[Your instructions]:
Emit the exact text of every line from the line with "what is given" to the line with "scene.view_settings.keyframe_insert(path, frame=frame(t))", both ends included. No other output is expected.
===== Data block =====
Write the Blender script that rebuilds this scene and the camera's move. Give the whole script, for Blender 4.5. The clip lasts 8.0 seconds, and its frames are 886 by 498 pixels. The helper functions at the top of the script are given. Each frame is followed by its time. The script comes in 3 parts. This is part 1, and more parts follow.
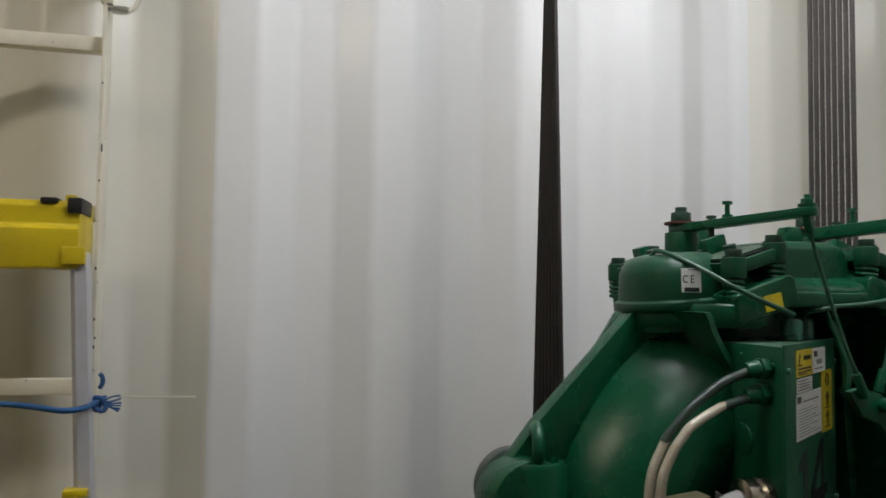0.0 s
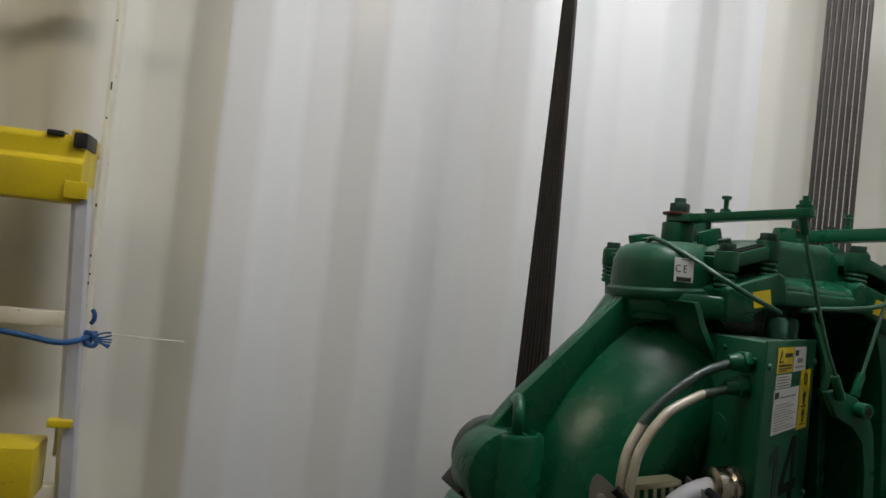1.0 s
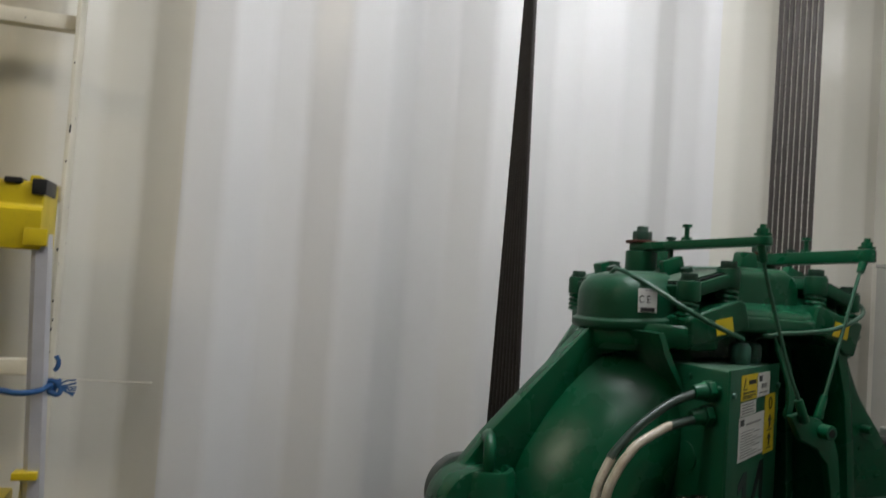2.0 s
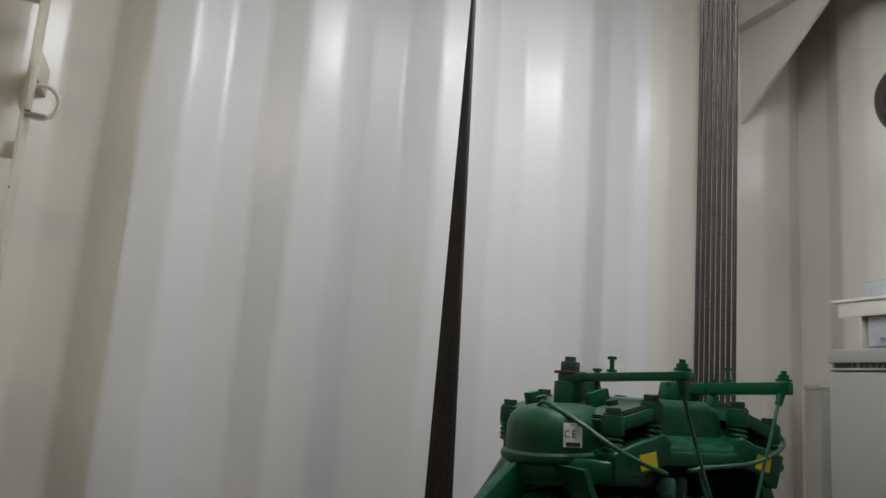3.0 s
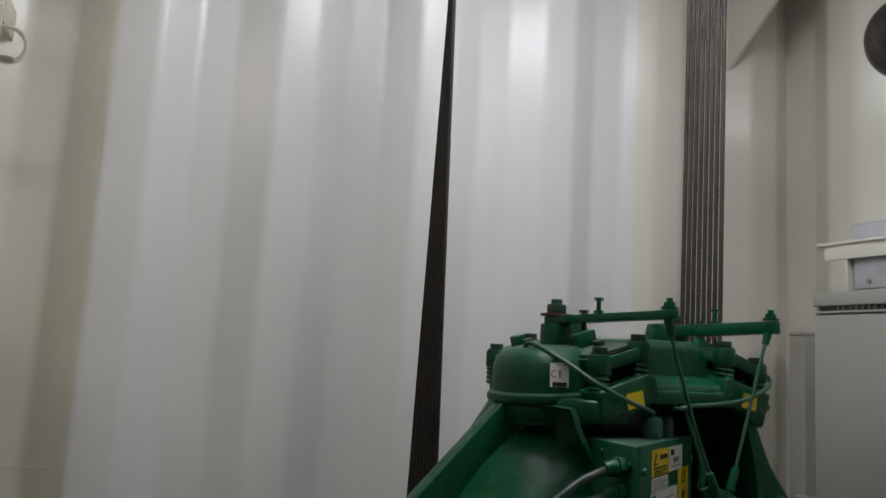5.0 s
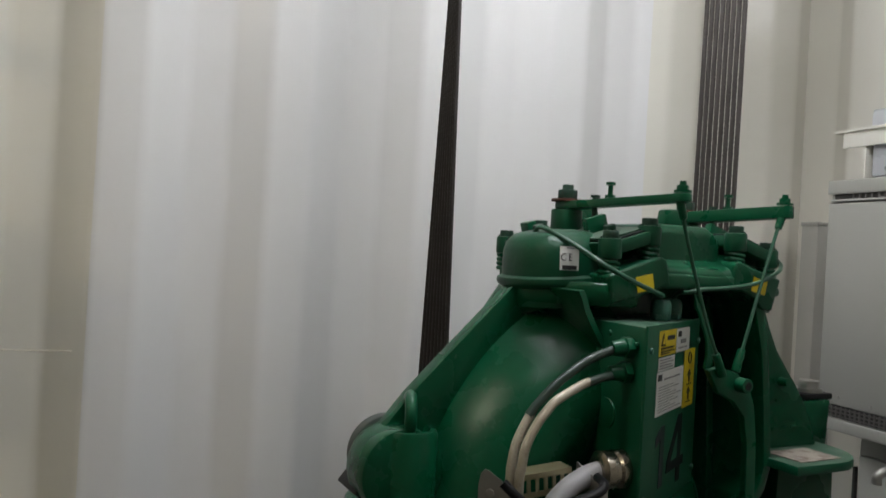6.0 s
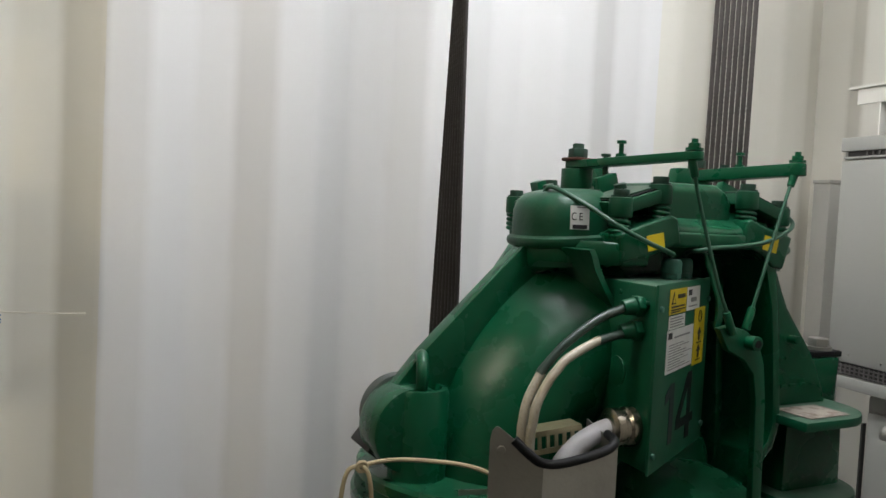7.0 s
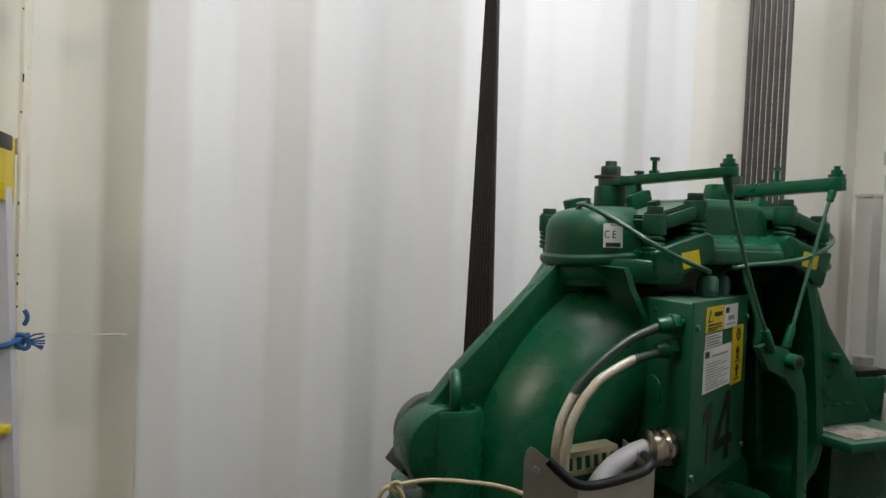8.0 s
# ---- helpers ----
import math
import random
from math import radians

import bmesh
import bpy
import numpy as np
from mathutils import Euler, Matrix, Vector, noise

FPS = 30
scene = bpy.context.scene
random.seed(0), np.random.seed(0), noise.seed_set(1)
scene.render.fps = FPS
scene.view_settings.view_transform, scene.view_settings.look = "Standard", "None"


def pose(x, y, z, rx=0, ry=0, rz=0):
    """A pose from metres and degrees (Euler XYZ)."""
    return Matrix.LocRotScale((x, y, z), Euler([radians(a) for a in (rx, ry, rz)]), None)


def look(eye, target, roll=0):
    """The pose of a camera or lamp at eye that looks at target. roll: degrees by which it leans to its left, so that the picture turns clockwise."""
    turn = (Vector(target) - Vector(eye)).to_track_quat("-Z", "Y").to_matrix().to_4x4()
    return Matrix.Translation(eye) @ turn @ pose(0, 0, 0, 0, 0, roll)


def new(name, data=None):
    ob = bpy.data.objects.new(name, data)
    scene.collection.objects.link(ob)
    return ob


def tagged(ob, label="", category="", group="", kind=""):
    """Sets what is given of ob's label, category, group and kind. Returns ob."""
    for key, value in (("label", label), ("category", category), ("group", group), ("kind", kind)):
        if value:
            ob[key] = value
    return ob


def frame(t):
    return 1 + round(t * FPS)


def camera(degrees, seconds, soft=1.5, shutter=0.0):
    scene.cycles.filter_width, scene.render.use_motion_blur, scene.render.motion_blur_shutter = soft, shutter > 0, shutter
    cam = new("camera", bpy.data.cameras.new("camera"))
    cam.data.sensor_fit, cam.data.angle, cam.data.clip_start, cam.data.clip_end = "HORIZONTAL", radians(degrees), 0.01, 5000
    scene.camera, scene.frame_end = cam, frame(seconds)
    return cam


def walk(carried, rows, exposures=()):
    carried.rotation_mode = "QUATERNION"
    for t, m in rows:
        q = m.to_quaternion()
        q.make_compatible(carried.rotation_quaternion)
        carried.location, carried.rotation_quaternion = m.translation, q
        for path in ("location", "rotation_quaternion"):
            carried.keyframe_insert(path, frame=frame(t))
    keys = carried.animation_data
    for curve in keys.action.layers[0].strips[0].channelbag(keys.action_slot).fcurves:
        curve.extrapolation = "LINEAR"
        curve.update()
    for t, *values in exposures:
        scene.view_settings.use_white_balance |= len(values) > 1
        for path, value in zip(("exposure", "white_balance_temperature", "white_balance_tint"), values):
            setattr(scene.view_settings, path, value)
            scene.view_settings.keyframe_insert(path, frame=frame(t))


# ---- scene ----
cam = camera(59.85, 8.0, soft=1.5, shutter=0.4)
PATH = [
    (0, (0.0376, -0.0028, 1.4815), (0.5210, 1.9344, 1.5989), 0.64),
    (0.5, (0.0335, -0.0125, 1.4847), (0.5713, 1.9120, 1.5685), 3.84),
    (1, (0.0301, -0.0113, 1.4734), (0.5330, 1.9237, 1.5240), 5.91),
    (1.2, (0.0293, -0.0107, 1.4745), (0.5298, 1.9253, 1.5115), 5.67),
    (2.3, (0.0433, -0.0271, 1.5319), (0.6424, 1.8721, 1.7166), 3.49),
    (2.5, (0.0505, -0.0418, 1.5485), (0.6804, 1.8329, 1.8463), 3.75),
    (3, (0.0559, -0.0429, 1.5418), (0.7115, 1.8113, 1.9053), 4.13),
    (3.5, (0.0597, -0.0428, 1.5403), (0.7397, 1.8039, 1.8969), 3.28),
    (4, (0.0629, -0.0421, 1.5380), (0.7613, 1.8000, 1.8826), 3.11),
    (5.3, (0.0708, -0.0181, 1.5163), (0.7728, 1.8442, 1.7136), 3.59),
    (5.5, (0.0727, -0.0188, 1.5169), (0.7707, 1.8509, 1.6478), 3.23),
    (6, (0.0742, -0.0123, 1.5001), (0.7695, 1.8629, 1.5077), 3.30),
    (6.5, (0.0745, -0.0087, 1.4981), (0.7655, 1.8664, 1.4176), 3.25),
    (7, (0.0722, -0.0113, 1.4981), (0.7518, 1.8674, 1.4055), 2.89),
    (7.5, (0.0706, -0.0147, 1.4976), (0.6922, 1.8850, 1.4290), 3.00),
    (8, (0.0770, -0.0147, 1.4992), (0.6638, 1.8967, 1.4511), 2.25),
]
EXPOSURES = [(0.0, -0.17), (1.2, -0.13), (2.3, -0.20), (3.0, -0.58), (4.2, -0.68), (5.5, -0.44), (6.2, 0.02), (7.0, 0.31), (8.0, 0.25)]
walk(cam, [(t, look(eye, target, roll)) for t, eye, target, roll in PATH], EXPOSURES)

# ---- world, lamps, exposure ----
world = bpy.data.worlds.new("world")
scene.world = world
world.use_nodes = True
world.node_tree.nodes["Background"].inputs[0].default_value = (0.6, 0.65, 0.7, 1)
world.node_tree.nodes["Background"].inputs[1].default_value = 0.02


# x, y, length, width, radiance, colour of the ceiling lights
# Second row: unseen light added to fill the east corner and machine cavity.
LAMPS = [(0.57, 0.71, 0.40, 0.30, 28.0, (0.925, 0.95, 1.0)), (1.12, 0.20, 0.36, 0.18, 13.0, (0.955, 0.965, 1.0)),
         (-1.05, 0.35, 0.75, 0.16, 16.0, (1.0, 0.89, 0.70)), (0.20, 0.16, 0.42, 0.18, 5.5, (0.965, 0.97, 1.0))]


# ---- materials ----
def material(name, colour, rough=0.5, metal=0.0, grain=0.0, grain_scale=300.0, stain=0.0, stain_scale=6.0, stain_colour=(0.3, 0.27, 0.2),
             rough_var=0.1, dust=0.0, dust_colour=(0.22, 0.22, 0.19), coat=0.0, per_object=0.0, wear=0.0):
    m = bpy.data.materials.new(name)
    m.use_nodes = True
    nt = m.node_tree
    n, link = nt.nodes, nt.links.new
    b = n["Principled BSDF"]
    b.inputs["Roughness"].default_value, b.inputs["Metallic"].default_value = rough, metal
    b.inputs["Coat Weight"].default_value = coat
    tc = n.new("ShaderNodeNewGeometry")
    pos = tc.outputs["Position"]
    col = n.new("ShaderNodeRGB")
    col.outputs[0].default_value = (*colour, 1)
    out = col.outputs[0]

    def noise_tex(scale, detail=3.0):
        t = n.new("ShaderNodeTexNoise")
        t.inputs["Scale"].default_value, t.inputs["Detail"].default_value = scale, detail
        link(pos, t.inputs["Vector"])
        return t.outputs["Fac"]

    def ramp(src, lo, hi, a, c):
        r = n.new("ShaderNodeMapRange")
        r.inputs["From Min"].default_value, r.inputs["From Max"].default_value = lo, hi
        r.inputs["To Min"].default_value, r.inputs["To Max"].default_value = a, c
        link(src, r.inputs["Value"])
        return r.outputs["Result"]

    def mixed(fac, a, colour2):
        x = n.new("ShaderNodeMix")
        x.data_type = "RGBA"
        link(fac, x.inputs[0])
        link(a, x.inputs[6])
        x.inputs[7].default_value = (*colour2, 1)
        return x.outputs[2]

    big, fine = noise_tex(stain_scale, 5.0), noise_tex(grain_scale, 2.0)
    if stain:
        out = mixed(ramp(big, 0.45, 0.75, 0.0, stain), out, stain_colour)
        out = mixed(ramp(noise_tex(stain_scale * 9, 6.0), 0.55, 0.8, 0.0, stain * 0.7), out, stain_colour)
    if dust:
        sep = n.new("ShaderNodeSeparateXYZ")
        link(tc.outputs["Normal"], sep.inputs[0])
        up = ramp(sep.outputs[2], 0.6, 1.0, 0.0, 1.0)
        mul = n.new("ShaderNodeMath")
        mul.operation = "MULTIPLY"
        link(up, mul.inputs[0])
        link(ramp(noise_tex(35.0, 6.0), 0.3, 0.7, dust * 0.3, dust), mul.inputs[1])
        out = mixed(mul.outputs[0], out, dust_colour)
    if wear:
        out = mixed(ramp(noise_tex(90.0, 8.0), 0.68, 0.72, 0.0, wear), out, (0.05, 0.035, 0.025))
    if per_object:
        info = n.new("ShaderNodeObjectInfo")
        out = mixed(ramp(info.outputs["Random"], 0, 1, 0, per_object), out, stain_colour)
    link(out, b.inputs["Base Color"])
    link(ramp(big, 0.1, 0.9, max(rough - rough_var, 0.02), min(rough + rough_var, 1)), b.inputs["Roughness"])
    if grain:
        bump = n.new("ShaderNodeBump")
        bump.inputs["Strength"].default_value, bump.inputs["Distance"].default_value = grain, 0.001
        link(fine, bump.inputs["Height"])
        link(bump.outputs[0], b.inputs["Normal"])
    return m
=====
[Solution to this task]:
    """Sets what is given of ob's label, category, group and kind. Returns ob."""
    for key, value in (("label", label), ("category", category), ("group", group), ("kind", kind)):
        if value:
            ob[key] = value
    return ob


def frame(t):
    return 1 + round(t * FPS)


def camera(degrees, seconds, soft=1.5, shutter=0.0):
    scene.cycles.filter_width, scene.render.use_motion_blur, scene.render.motion_blur_shutter = soft, shutter > 0, shutter
    cam = new("camera", bpy.data.cameras.new("camera"))
    cam.data.sensor_fit, cam.data.angle, cam.data.clip_start, cam.data.clip_end = "HORIZONTAL", radians(degrees), 0.01, 5000
    scene.camera, scene.frame_end = cam, frame(seconds)
    return cam


def walk(carried, rows, exposures=()):
    carried.rotation_mode = "QUATERNION"
    for t, m in rows:
        q = m.to_quaternion()
        q.make_compatible(carried.rotation_quaternion)
        carried.location, carried.rotation_quaternion = m.translation, q
        for path in ("location", "rotation_quaternion"):
            carried.keyframe_insert(path, frame=frame(t))
    keys = carried.animation_data
    for curve in keys.action.layers[0].strips[0].channelbag(keys.action_slot).fcurves:
        curve.extrapolation = "LINEAR"
        curve.update()
    for t, *values in exposures:
        scene.view_settings.use_white_balance |= len(values) > 1
        for path, value in zip(("exposure", "white_balance_temperature", "white_balance_tint"), values):
            setattr(scene.view_settings, path, value)
            scene.view_settings.keyframe_insert(path, frame=frame(t))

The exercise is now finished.